What you need to do
Restate each of the lines below word for word and drop every picture.
+ + +
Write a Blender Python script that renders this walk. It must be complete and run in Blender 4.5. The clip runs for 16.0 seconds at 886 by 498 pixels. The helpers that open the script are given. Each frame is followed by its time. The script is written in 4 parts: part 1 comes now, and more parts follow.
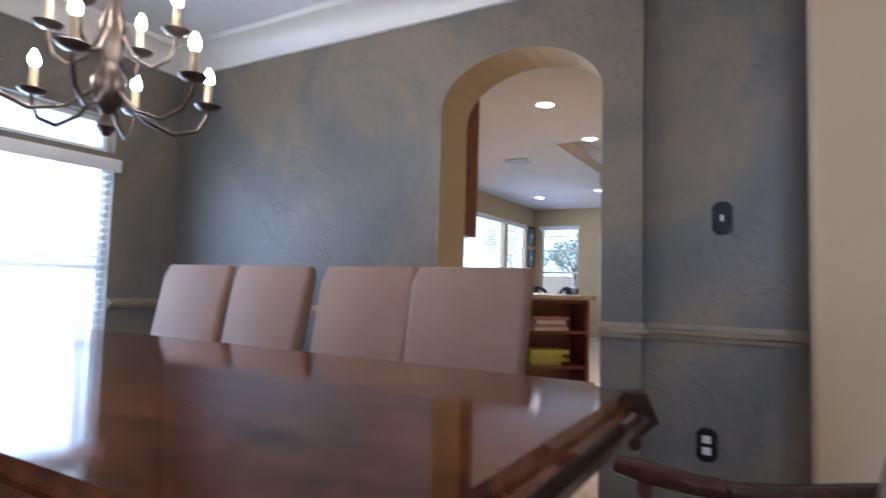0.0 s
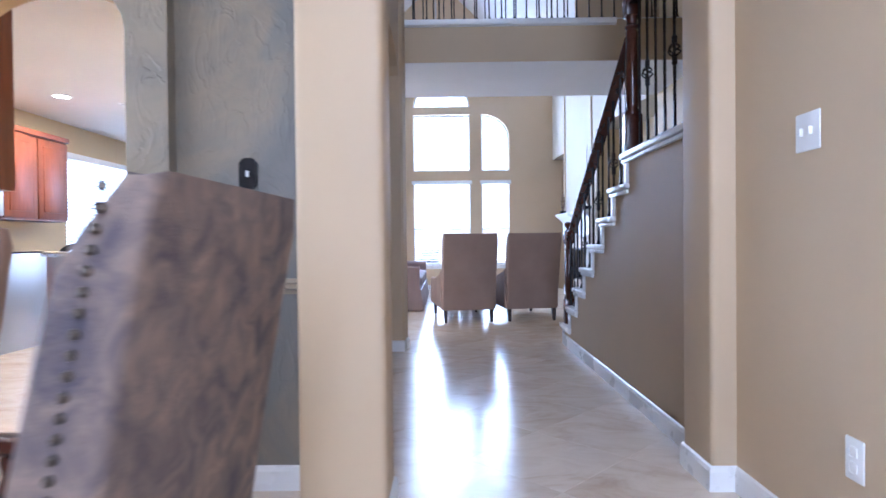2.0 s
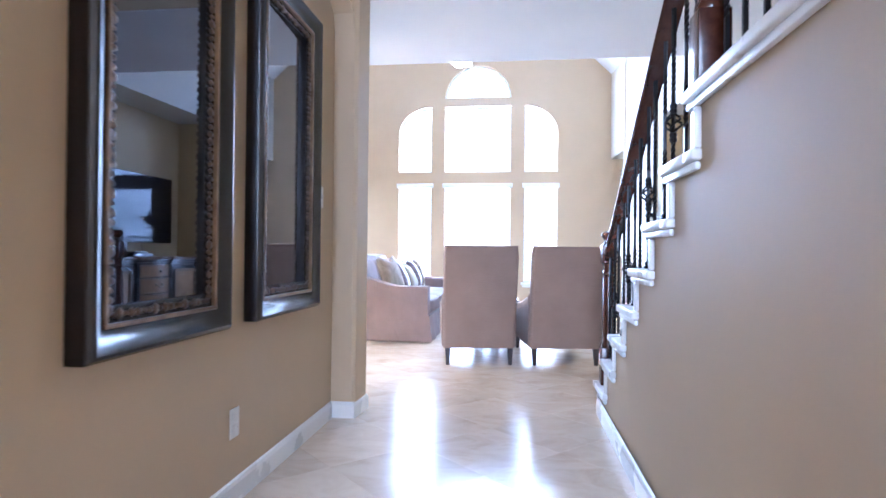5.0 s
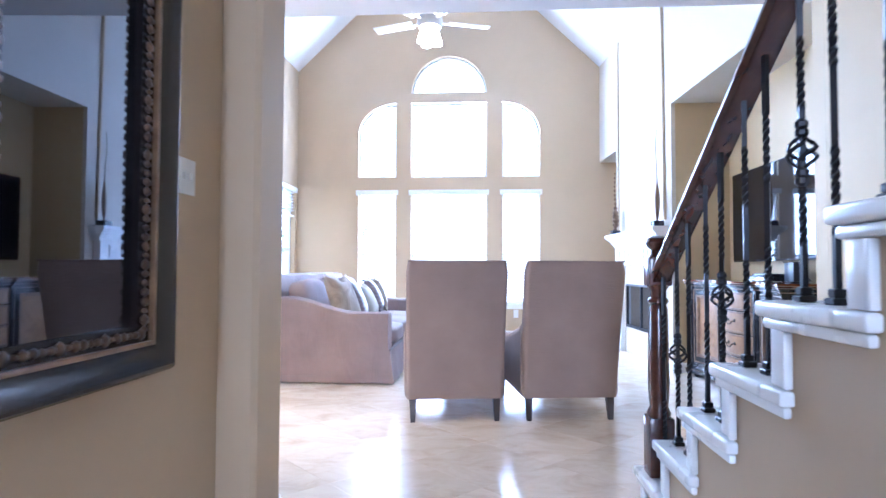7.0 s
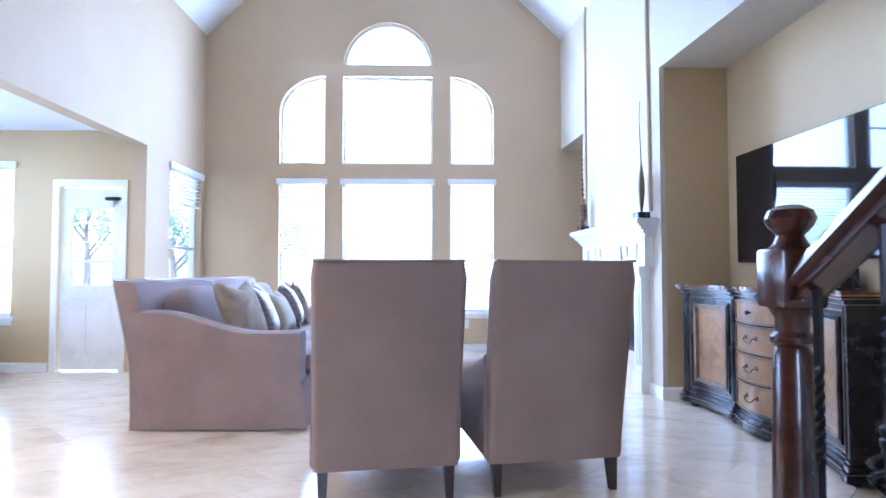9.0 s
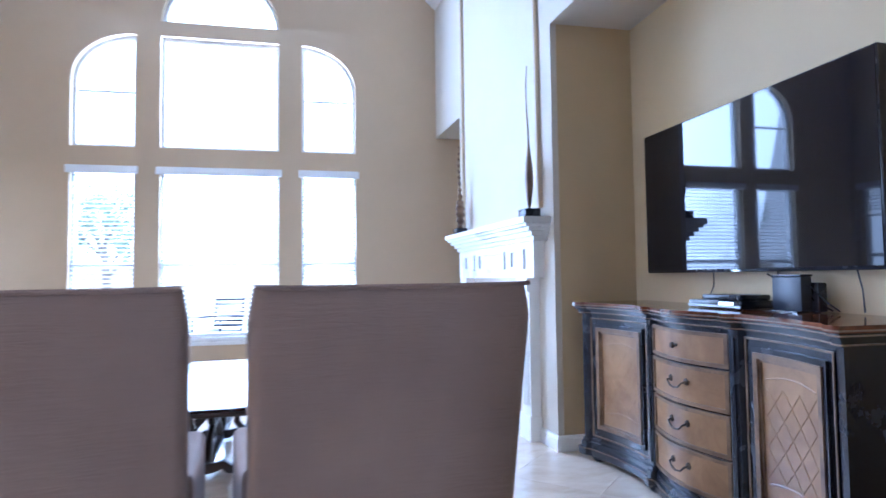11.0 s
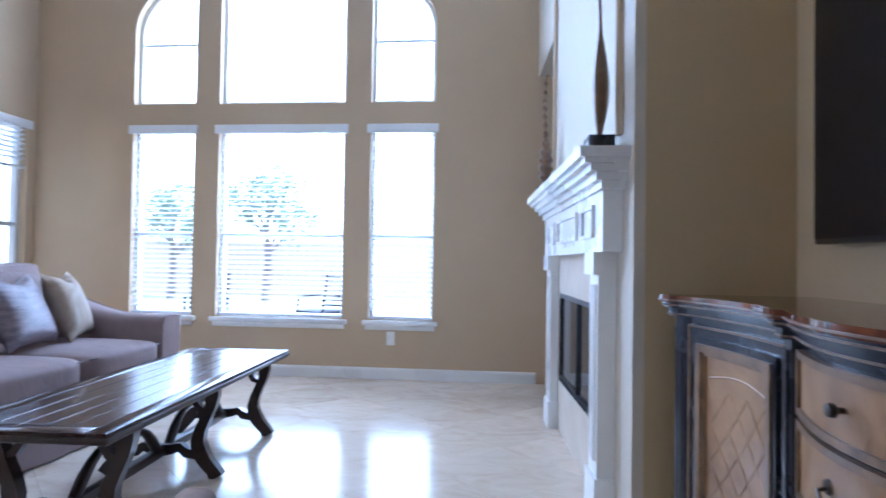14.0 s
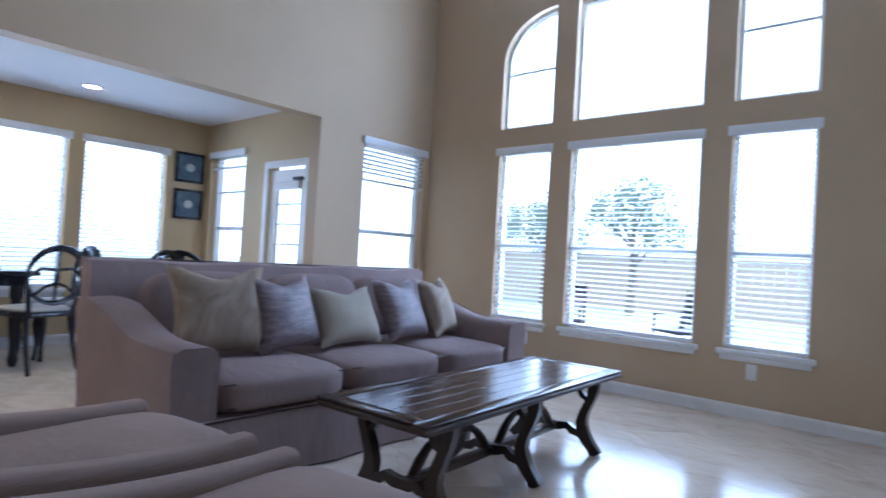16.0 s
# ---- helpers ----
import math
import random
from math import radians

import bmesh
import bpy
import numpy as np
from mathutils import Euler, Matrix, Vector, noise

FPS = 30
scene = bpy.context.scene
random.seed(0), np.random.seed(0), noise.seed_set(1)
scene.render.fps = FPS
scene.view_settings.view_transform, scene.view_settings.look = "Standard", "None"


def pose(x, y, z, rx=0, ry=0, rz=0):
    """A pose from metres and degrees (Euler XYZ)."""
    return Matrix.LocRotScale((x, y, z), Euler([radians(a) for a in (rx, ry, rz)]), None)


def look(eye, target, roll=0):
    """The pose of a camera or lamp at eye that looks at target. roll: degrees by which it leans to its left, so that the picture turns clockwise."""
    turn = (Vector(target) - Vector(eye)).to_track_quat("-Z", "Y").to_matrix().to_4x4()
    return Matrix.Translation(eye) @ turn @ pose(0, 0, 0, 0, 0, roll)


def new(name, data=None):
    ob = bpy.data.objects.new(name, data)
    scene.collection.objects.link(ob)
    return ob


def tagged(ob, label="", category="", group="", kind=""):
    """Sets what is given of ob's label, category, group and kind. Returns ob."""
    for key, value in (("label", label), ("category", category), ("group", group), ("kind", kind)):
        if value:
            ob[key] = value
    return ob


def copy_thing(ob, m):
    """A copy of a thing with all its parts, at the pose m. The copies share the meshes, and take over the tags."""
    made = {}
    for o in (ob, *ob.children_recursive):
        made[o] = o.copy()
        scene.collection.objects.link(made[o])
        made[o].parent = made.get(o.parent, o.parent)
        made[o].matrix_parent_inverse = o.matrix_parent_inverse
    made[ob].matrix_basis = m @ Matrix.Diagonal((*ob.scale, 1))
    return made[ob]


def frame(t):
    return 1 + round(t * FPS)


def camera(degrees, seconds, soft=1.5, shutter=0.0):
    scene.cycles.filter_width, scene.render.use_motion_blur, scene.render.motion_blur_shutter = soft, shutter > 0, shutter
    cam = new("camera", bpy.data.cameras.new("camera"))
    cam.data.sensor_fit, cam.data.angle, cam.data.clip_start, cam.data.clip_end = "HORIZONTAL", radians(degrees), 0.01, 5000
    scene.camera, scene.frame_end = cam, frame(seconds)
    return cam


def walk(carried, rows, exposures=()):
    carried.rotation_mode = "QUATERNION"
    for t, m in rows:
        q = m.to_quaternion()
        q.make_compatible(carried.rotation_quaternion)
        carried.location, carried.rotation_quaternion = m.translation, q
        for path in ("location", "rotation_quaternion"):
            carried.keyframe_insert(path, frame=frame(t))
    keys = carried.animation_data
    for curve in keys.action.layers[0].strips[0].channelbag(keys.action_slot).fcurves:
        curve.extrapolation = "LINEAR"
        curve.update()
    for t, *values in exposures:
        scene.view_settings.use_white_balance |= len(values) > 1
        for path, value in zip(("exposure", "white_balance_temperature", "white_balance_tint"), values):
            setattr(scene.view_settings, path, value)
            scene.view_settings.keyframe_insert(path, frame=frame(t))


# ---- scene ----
+ + +
Result below
Write a Blender Python script that renders this walk. It must be complete and run in Blender 4.5. The clip runs for 16.0 seconds at 886 by 498 pixels. The helpers that open the script are given. Each frame is followed by its time. The script is written in 4 parts: part 1 comes now, and more parts follow.
0.0 s
2.0 s
5.0 s
7.0 s
9.0 s
11.0 s
14.0 s
16.0 s
# ---- helpers ----
import math
import random
from math import radians

import bmesh
import bpy
import numpy as np
from mathutils import Euler, Matrix, Vector, noise

FPS = 30
scene = bpy.context.scene
random.seed(0), np.random.seed(0), noise.seed_set(1)
scene.render.fps = FPS
scene.view_settings.view_transform, scene.view_settings.look = "Standard", "None"


def pose(x, y, z, rx=0, ry=0, rz=0):
    """A pose from metres and degrees (Euler XYZ)."""
    return Matrix.LocRotScale((x, y, z), Euler([radians(a) for a in (rx, ry, rz)]), None)


def look(eye, target, roll=0):
    """The pose of a camera or lamp at eye that looks at target. roll: degrees by which it leans to its left, so that the picture turns clockwise."""
    turn = (Vector(target) - Vector(eye)).to_track_quat("-Z", "Y").to_matrix().to_4x4()
    return Matrix.Translation(eye) @ turn @ pose(0, 0, 0, 0, 0, roll)


def new(name, data=None):
    ob = bpy.data.objects.new(name, data)
    scene.collection.objects.link(ob)
    return ob


def tagged(ob, label="", category="", group="", kind=""):
    """Sets what is given of ob's label, category, group and kind. Returns ob."""
    for key, value in (("label", label), ("category", category), ("group", group), ("kind", kind)):
        if value:
            ob[key] = value
    return ob


def copy_thing(ob, m):
    """A copy of a thing with all its parts, at the pose m. The copies share the meshes, and take over the tags."""
    made = {}
    for o in (ob, *ob.children_recursive):
        made[o] = o.copy()
        scene.collection.objects.link(made[o])
        made[o].parent = made.get(o.parent, o.parent)
        made[o].matrix_parent_inverse = o.matrix_parent_inverse
    made[ob].matrix_basis = m @ Matrix.Diagonal((*ob.scale, 1))
    return made[ob]


def frame(t):
    return 1 + round(t * FPS)


def camera(degrees, seconds, soft=1.5, shutter=0.0):
    scene.cycles.filter_width, scene.render.use_motion_blur, scene.render.motion_blur_shutter = soft, shutter > 0, shutter
    cam = new("camera", bpy.data.cameras.new("camera"))
    cam.data.sensor_fit, cam.data.angle, cam.data.clip_start, cam.data.clip_end = "HORIZONTAL", radians(degrees), 0.01, 5000
    scene.camera, scene.frame_end = cam, frame(seconds)
    return cam


def walk(carried, rows, exposures=()):
    carried.rotation_mode = "QUATERNION"
    for t, m in rows:
        q = m.to_quaternion()
        q.make_compatible(carried.rotation_quaternion)
        carried.location, carried.rotation_quaternion = m.translation, q
        for path in ("location", "rotation_quaternion"):
            carried.keyframe_insert(path, frame=frame(t))
    keys = carried.animation_data
    for curve in keys.action.layers[0].strips[0].channelbag(keys.action_slot).fcurves:
        curve.extrapolation = "LINEAR"
        curve.update()
    for t, *values in exposures:
        scene.view_settings.use_white_balance |= len(values) > 1
        for path, value in zip(("exposure", "white_balance_temperature", "white_balance_tint"), values):
            setattr(scene.view_settings, path, value)
            scene.view_settings.keyframe_insert(path, frame=frame(t))


# ---- scene ----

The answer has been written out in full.